Ben, thinking he’d found kindred spirits, has attempted to talk to the Warcraft-gamers on several occasions, but his overtures are met only with grunts and annoyed stares.

Women-gamers also frequent Three Dub. Their games of choice are more along the lines of Mahjong and Snood; however, the fervor with which they play such games matches that of their male counterparts. And they probably smoke more cigarettes.

The second faction of Three-Dub-dwellers is far more disturbing. I hesitate to write about them, but I cannot escape them, and so, dear blog readers, neither can you. They are the porn-watchers.
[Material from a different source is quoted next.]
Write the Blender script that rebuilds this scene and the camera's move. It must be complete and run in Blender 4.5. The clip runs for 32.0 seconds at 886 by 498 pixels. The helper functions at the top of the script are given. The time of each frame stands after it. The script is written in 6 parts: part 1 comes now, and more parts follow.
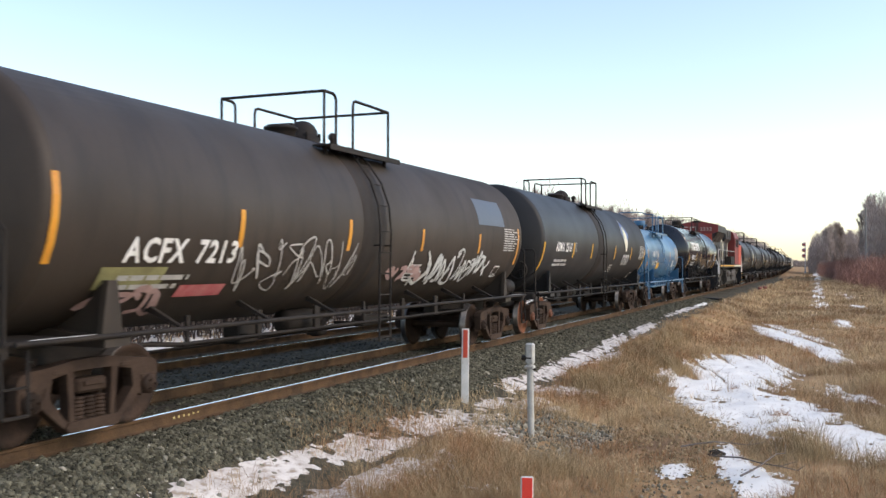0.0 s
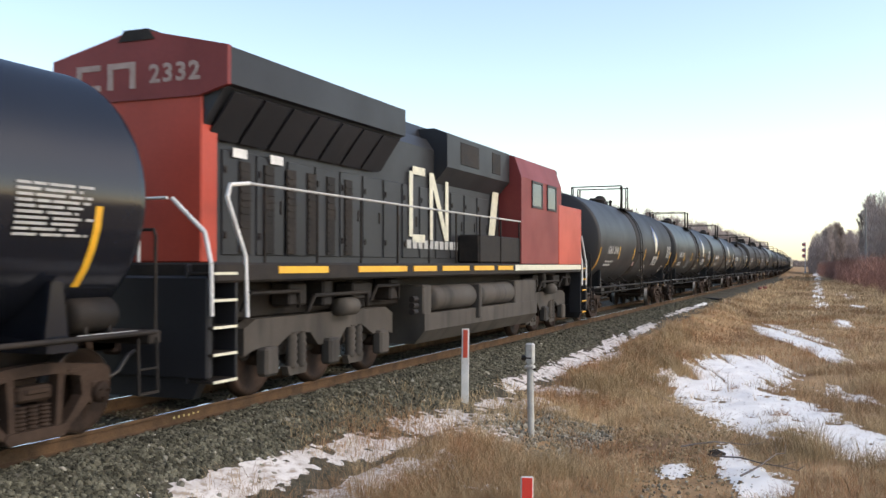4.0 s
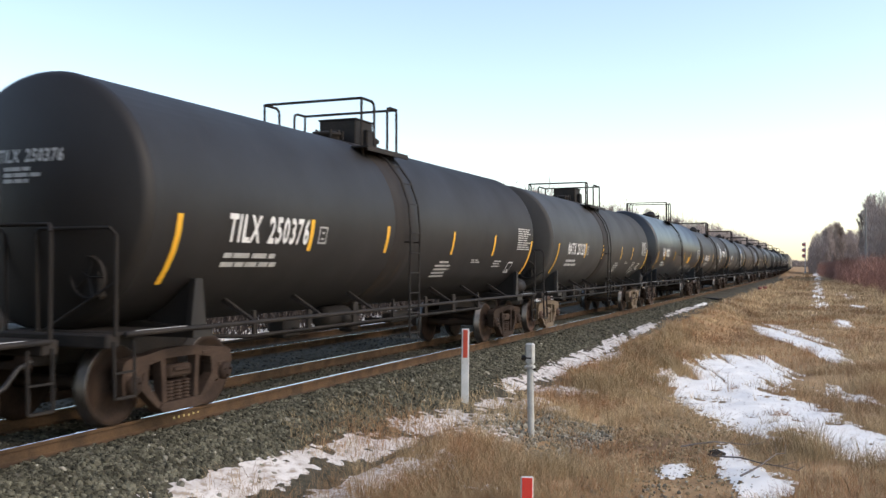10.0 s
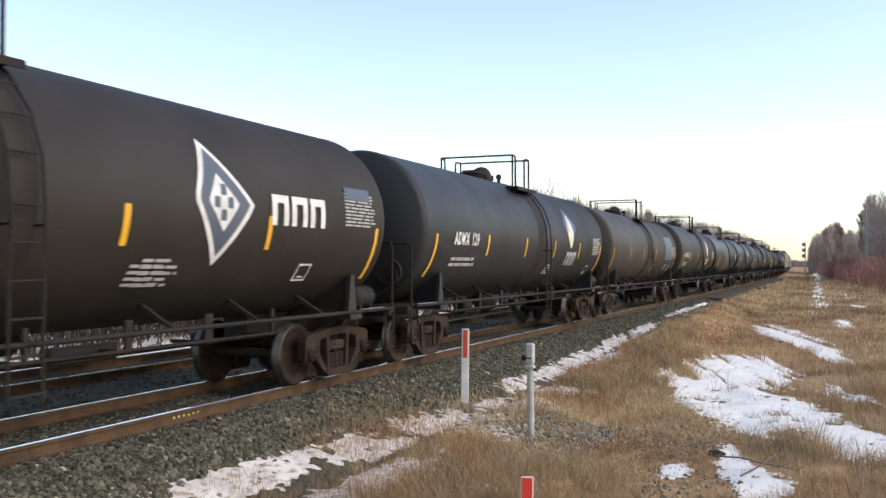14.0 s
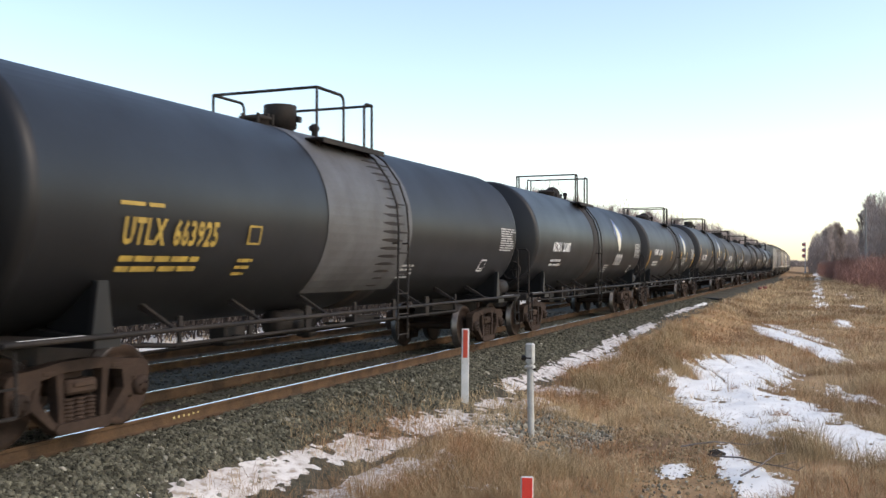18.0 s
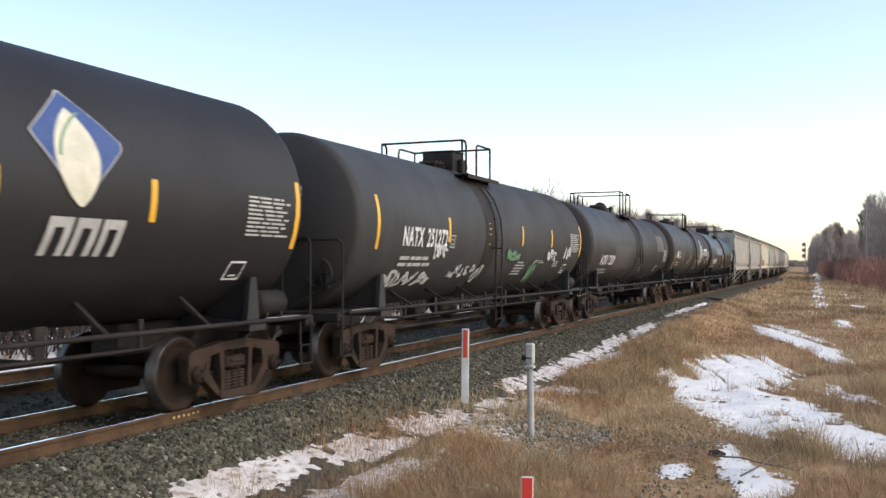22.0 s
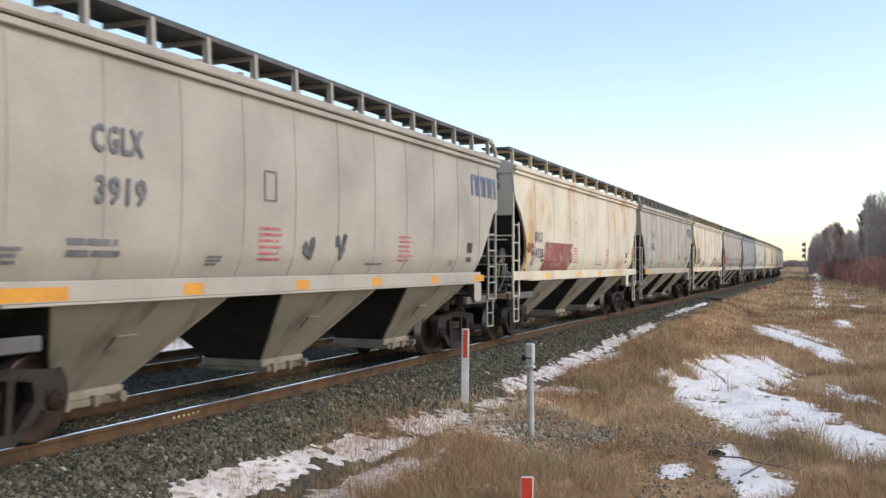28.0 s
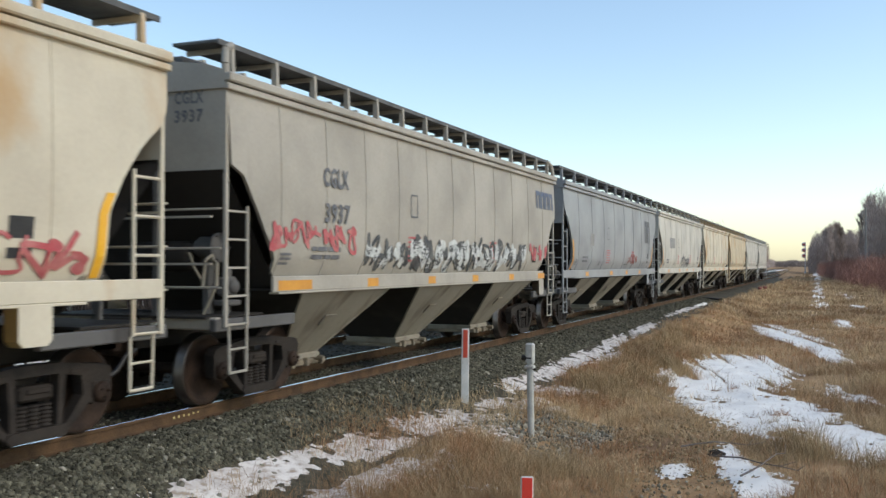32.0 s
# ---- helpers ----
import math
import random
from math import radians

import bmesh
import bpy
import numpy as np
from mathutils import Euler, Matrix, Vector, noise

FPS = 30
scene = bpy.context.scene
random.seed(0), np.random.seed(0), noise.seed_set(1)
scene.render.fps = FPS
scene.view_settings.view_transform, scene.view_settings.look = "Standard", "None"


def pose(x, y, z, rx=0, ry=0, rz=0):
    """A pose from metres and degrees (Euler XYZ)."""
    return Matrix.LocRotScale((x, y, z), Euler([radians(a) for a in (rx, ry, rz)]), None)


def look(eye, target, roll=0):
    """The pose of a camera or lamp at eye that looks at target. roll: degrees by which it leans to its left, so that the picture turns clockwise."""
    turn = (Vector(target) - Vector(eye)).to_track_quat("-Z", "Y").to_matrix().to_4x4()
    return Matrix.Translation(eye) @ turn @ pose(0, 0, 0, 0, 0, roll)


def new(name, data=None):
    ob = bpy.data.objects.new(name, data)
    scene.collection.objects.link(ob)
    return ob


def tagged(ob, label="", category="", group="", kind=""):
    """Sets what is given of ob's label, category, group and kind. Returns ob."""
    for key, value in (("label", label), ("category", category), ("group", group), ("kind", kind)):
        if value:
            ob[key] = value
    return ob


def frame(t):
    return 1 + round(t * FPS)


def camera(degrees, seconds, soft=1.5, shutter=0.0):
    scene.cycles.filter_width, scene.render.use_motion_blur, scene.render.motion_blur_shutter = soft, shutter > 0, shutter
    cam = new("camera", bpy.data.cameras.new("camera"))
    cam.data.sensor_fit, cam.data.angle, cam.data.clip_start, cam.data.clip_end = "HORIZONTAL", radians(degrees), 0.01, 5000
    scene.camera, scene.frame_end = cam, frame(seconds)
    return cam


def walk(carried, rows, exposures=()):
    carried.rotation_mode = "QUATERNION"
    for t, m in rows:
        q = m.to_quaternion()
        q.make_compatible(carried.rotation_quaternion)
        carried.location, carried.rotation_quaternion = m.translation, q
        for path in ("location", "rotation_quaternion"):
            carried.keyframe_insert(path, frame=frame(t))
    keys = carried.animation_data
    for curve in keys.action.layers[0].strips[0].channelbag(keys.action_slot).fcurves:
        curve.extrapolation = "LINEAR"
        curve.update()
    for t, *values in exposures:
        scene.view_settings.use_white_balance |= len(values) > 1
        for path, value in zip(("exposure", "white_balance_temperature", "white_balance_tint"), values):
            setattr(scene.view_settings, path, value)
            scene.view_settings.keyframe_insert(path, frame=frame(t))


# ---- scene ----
EXPOSURE = 0.95
cam = camera(50.68, 32.0, soft=1.45, shutter=0.12)
EYE = (0.0, 0.0, 1.889)
VIEW = pose(*EYE, 90.97, 0, 22.32)
walk(cam, [(0.0, VIEW), (32.0, VIEW)], exposures=[(0.0, EXPOSURE, 7000, 13), (26.0, EXPOSURE, 7000, 13), (28.0, EXPOSURE - 0.14, 6750, 13), (29.0, EXPOSURE - 0.2, 6750, 12), (30.0, EXPOSURE - 0.44, 6650, 6), (31.0, EXPOSURE - 0.34, 6650, 8), (32.0, EXPOSURE - 0.36, 6600, 6)])

# ---- light: hazy winter sun from the right, pale sky ----
SUN_AZ, SUN_EL = radians(85), radians(36)
world = bpy.data.worlds.new("world")
scene.world = world
world.use_nodes = True
wn, wl = world.node_tree.nodes, world.node_tree.links
sky = wn.new("ShaderNodeTexSky")
sky.sky_type = "NISHITA"
sky.sun_disc = False
sky.sun_elevation, sky.sun_rotation = SUN_EL, SUN_AZ
sky.air_density, sky.dust_density, sky.ozone_density = 1.0, 0.8, 0.8
wn["Background"].inputs["Strength"].default_value = 0.15
wl.new(sky.outputs[0], wn["Background"].inputs["Color"])
sun_data = bpy.data.lights.new("sun", "SUN")
sun_data.energy, sun_data.angle, sun_data.color = 0.68, radians(12), (1.0, 0.90, 0.77)
sun = new("sun", sun_data)
sun.matrix_world = look((60 * math.sin(SUN_AZ), 60 * math.cos(SUN_AZ), 60 * math.tan(SUN_EL)), (0, 0, 0))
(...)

You must be thinking, “surely, she’s kidding. No one would seriously watch porn on a public computer.” Oh, how I wish that were true. Dull-eyed Greek men unabashedly watch filthy videos, cigarette in one hand, frappe in the other, in full view of the entire café and all passers-by. As you unavoidably walk by their computer station, they’ll turn and look at you, mouths slightly open, expressionless and unapologetic, before shamelessly pivoting back to their computer screens.

In an effort to escape the icky, we’ve recently discovered an upscale seaside restaurant that offers “free” wifi. So, I’ve opted to come here on many occasions, order a drink and sit for hours, enjoying the view. I think it may be an abuse of their intent to sit here for eight hours at a time, and I get strange looks from the staff, but I’m willing to endure such glances for a porn-free environment.

* I did not know that what they were playing was called Warcraft. I may know some computer languages but I’m not that nerdy. Ben told me. He is that nerdy.